Wisconsin warning shot
There will be a temptation to view Republican Gov. Scott Walker’s successful rebuff of a recall effort in Wisconsin as a harbinger of the 2012 presidential race. But the more relevant lessons may be drawn from the central issue of the campaign: Walker’s efforts to strip most public employees of their collective bargaining lessons.
Even in Wisconsin, a battleground state with a rich history of union activism, organized labor was unable to oust a governor who went to extremes to rein in the cost and influence of public employees. Pension reform measures also prevailed in San Jose and San Diego on Tuesday.
Are you listening, Gov. Jerry Brown and the California Legislature? Middleclass voters are willing to ask whether politicians have gone too far in bestowing benefits on government workers who are in line for compensation packages that taxpayers in the private sector could not hope to attain.

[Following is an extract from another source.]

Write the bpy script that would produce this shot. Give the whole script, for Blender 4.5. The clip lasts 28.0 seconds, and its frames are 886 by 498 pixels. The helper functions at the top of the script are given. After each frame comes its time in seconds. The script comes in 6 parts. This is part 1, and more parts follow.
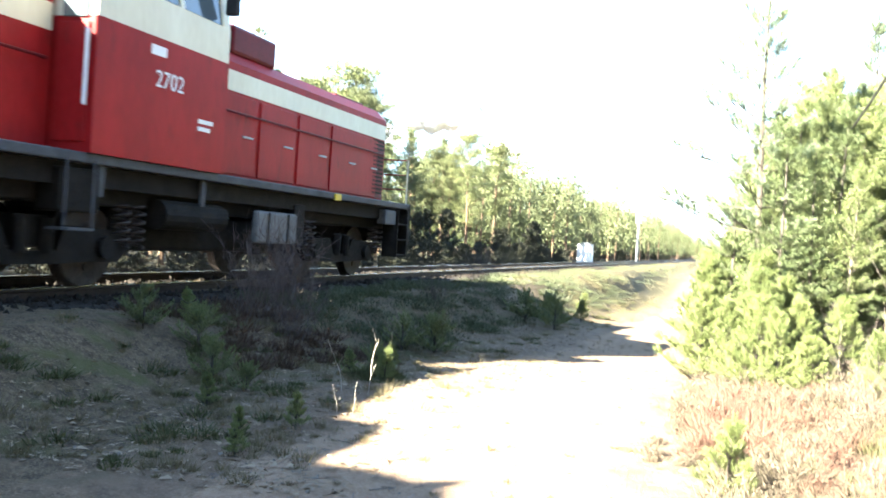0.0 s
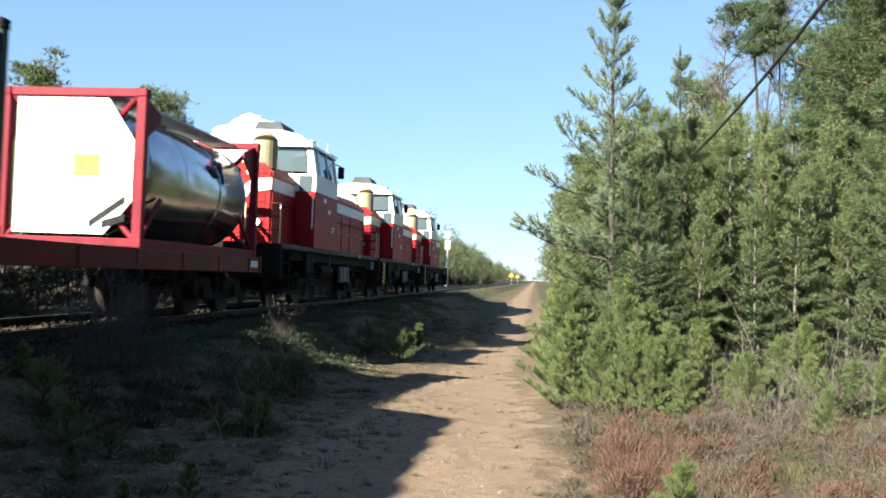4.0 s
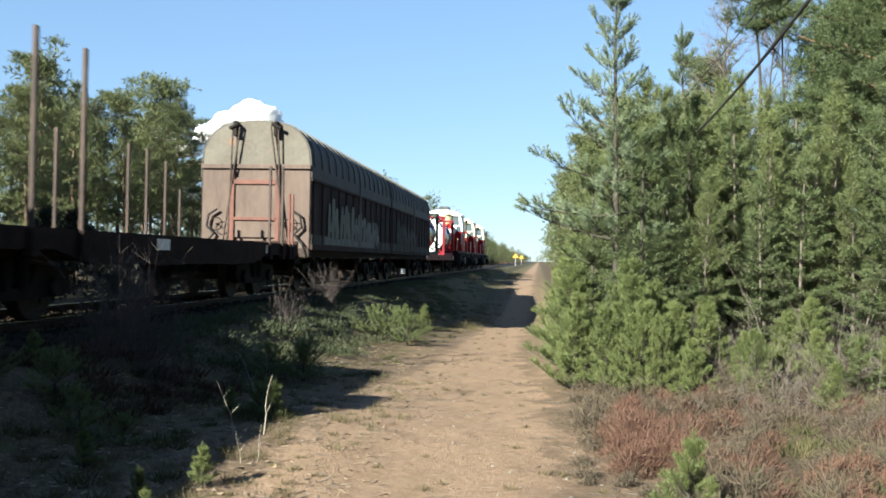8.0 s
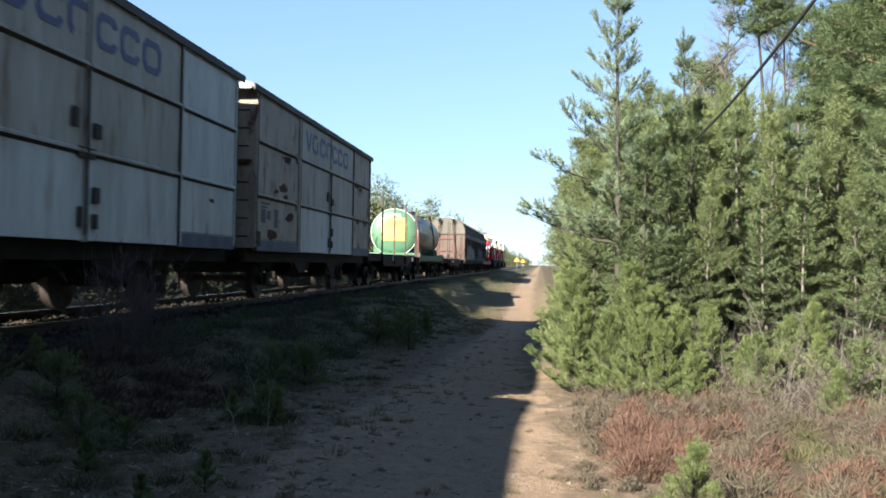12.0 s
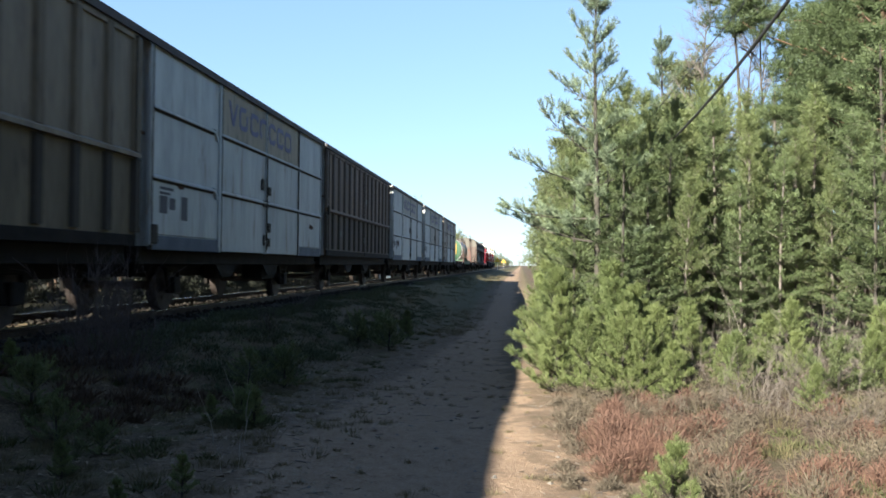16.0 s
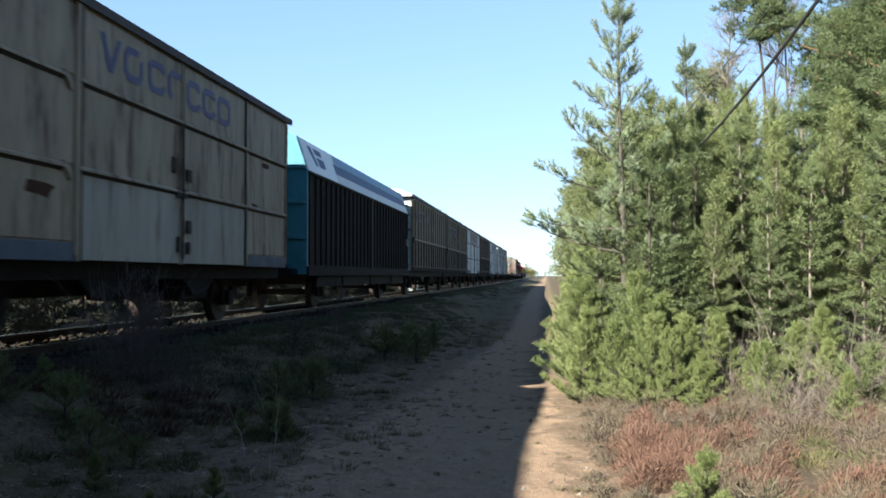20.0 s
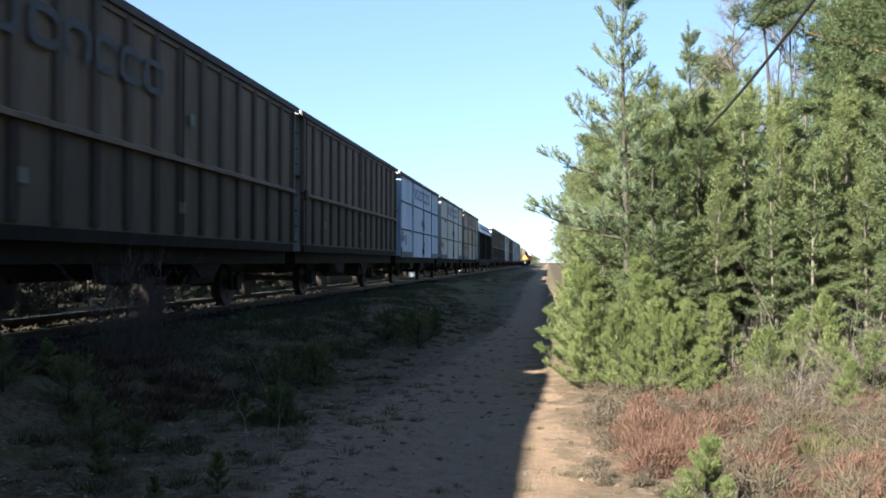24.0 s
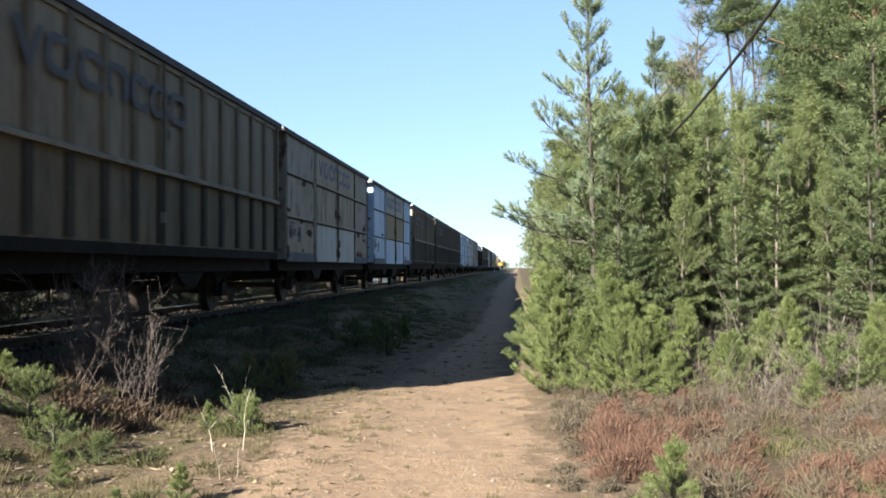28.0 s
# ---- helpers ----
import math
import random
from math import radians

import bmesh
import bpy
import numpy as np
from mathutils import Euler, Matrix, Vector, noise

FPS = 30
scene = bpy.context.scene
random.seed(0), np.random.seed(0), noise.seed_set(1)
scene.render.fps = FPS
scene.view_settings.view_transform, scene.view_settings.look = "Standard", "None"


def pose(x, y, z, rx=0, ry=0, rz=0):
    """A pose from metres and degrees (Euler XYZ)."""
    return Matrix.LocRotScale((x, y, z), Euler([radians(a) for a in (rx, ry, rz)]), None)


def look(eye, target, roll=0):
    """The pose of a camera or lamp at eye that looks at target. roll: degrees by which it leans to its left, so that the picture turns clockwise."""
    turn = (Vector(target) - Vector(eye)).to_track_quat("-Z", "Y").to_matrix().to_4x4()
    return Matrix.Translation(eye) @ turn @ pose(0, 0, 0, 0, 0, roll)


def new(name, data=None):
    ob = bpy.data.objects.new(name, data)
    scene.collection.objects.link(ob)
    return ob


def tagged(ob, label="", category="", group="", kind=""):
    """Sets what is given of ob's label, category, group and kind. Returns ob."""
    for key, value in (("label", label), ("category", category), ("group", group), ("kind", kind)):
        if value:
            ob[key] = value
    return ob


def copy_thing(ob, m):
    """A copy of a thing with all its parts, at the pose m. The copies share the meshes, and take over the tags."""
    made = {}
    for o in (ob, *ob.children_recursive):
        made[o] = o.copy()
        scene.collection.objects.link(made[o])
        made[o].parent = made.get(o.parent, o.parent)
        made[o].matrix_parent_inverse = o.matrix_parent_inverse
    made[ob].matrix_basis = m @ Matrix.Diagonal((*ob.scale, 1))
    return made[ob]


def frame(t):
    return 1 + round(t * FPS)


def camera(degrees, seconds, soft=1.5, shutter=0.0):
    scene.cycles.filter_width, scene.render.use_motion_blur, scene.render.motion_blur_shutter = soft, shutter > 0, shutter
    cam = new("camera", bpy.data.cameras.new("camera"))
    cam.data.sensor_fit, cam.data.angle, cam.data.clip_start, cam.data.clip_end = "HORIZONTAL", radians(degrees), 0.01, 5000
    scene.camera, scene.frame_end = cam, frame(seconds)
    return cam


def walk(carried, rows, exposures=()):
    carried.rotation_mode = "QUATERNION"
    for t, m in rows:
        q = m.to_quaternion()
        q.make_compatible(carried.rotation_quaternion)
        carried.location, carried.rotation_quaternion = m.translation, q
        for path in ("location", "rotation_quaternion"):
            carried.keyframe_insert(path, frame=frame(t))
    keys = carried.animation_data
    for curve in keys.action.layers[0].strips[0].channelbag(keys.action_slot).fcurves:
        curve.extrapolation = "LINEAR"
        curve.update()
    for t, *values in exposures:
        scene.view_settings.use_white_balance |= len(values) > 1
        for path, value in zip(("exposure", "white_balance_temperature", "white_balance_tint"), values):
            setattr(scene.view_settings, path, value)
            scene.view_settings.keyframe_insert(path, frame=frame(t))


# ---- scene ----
cam = camera(52.2, 28.0, soft=1.7, shutter=0.25)

# seconds, eye, target, lean of the hand-held camera
PATH = [
    (0.0, (0.950, -0.360, 1.560), (-5.280, 18.644, 1.340), 3.73),
    (0.5, (1.058, -0.560, 1.618), (-4.386, 18.652, 0.497), -1.21),
    (1.0, (0.679, -0.435, 1.626), (-2.739, 19.252, 0.760), 0.52),
    (1.5, (0.482, -0.310, 1.594), (-2.282, 19.494, 1.160), 1.51),
    (2.0, (0.306, -0.220, 1.581), (-2.390, 19.590, 2.125), 0.78),
    (2.5, (0.147, -0.081, 1.570), (-1.762, 19.818, 2.201), 1.26),
    (3.0, (-0.005, 0.012, 1.561), (-2.178, 19.887, 2.097), 0.93),
    (3.5, (0.027, 0.015, 1.589), (-2.069, 19.893, 2.292), 2.27),
    (5.5, (0.001, 0.011, 1.608), (-1.865, 19.923, 1.798), 1.07),
    (6.0, (-0.009, -0.004, 1.598), (-2.249, 19.869, 1.795), 0.93),
    (6.5, (-0.012, -0.017, 1.595), (-2.672, 19.804, 1.840), 0.49),
    (7.0, (-0.014, -0.021, 1.597), (-2.884, 19.767, 2.078), 0.04),
    (7.5, (0.000, -0.014, 1.601), (-2.414, 19.836, 1.965), 0.48),
    (8.0, (0.004, -0.008, 1.601), (-2.113, 19.878, 1.833), 1.07),
    (8.5, (0.003, -0.008, 1.600), (-2.125, 19.875, 1.954), 0.82),
    (9.0, (-0.005, -0.008, 1.599), (-2.241, 19.863, 1.971), 0.76),
    (9.5, (-0.014, -0.023, 1.592), (-2.751, 19.786, 1.909), 0.69),
    (10.0, (-0.015, -0.019, 1.597), (-2.536, 19.821, 1.718), 0.83),
    (10.5, (-0.006, -0.013, 1.597), (-2.207, 19.865, 1.681), 0.87),
    (11.0, (-0.002, -0.006, 1.599), (-2.075, 19.886, 1.681), 1.17),
    (11.5, (-0.009, -0.004, 1.601), (-2.149, 19.881, 1.736), 1.01),
    (12.0, (-0.007, -0.006, 1.602), (-2.154, 19.876, 1.915), 1.09),
    (12.5, (-0.002, -0.011, 1.606), (-2.311, 19.853, 1.891), 1.05),
    (13.0, (-0.008, -0.014, 1.598), (-2.471, 19.827, 2.098), 0.91),
    (13.5, (-0.005, -0.008, 1.602), (-2.350, 19.848, 2.072), 0.60),
    (15.5, (0.006, 0.022, 1.593), (-2.035, 19.914, 1.985), 0.49),
    (16.0, (0.009, 0.026, 1.599), (-1.713, 19.949, 1.939), 0.61),
    (16.5, (0.014, 0.021, 1.602), (-1.811, 19.933, 2.019), 0.42),
    (17.0, (0.009, 0.014, 1.602), (-1.991, 19.905, 2.182), 0.57),
    (17.5, (-0.006, 0.002, 1.595), (-2.296, 19.863, 2.142), 0.30),
    (18.0, (-0.006, -0.004, 1.600), (-2.316, 19.857, 2.051), 0.45),
    (18.5, (-0.005, -0.004, 1.600), (-2.167, 19.874, 2.051), 0.29),
    (19.0, (-0.001, -0.003, 1.603), (-2.278, 19.861, 2.089), 0.28),
    (19.5, (0.003, -0.003, 1.601), (-2.239, 19.863, 2.166), -0.10),
    (20.0, (0.005, -0.004, 1.603), (-2.278, 19.856, 2.193), -0.07),
    (20.5, (0.003, -0.003, 1.602), (-2.143, 19.874, 2.148), -0.08),
    (21.0, (0.003, -0.005, 1.604), (-2.130, 19.875, 2.102), -0.18),
    (21.5, (0.004, -0.006, 1.605), (-2.147, 19.868, 2.233), -0.15),
    (23.5, (-0.003, -0.006, 1.598), (-2.248, 19.862, 2.083), -0.37),
    (24.0, (-0.010, -0.002, 1.596), (-2.329, 19.861, 1.884), 0.14),
    (24.5, (-0.009, 0.001, 1.596), (-2.202, 19.878, 1.903), 0.25),
    (25.0, (-0.003, 0.005, 1.599), (-2.176, 19.886, 1.775), 0.23),
    (25.5, (-0.001, 0.011, 1.596), (-2.002, 19.910, 1.840), -0.49),
    (26.0, (0.006, 0.020, 1.602), (-1.829, 19.933, 1.888), -0.87),
    (26.5, (0.015, 0.020, 1.602), (-1.792, 19.932, 2.088), -1.05),
    (27.0, (0.017, 0.027, 1.605), (-1.625, 19.955, 2.032), -1.17),
    (27.5, (0.021, 0.030, 1.603), (-1.553, 19.963, 2.045), -1.02),
    (28.0, (0.016, 0.028, 1.604), (-1.632, 19.956, 2.020), -0.29),
]
EXPOSURES = [(0.0, 4.8, 6800, 4), (0.5, 4.47, 6800, 4), (1.0, 3.4, 6700, 3), (1.5, 2.87, 6500, 2), (2.0, 2.76, 6500, 2), (2.5, 2.59, 6400, 2),
             (3.5, 2.49, 6300, 2), (5.5, 2.52, 6400, 2), (8.0, 2.34, 6300, 1), (9.3, 2.28, 6250, 2), (11.0, 2.62, 6300, 5), (13.0, 2.62, 6350, 5),
             (17.0, 2.67, 6350, 5), (20.0, 2.7, 6350, 5), (24.0, 2.72, 6350, 5), (26.0, 2.87, 6500, 5), (27.2, 2.7, 6500, 5), (28.0, 2.6, 6500, 5)]
walk(cam, [(t, look(eye, target, lean)) for t, eye, target, lean in PATH], EXPOSURES)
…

Thoughtful California Democrats, such as Assemblyman Jerry Hill, D-San Mateo, have suggested that the state could be headed to another Prop. 13-style taxpayer revolt if Sacramento fails to honestly address runaway pension costs. The Wisconsin results show that working-class voters are not necessarily going to side with the public-employee unions in an us-against-them campaign.
But the other message out of Wisconsin is that there is a line between asserting fiscal responsibility and demonizing public employees. Walker showed insufficient respect for that boundary, which is why it cost many millions of dollars — outspending his opponent, Milwaukee Mayor Tom Barrett — to preserve his job.
Both sides should note that the real mandate of Wisconsin was against the polarization that has frozen progress from Washington to Sacramento.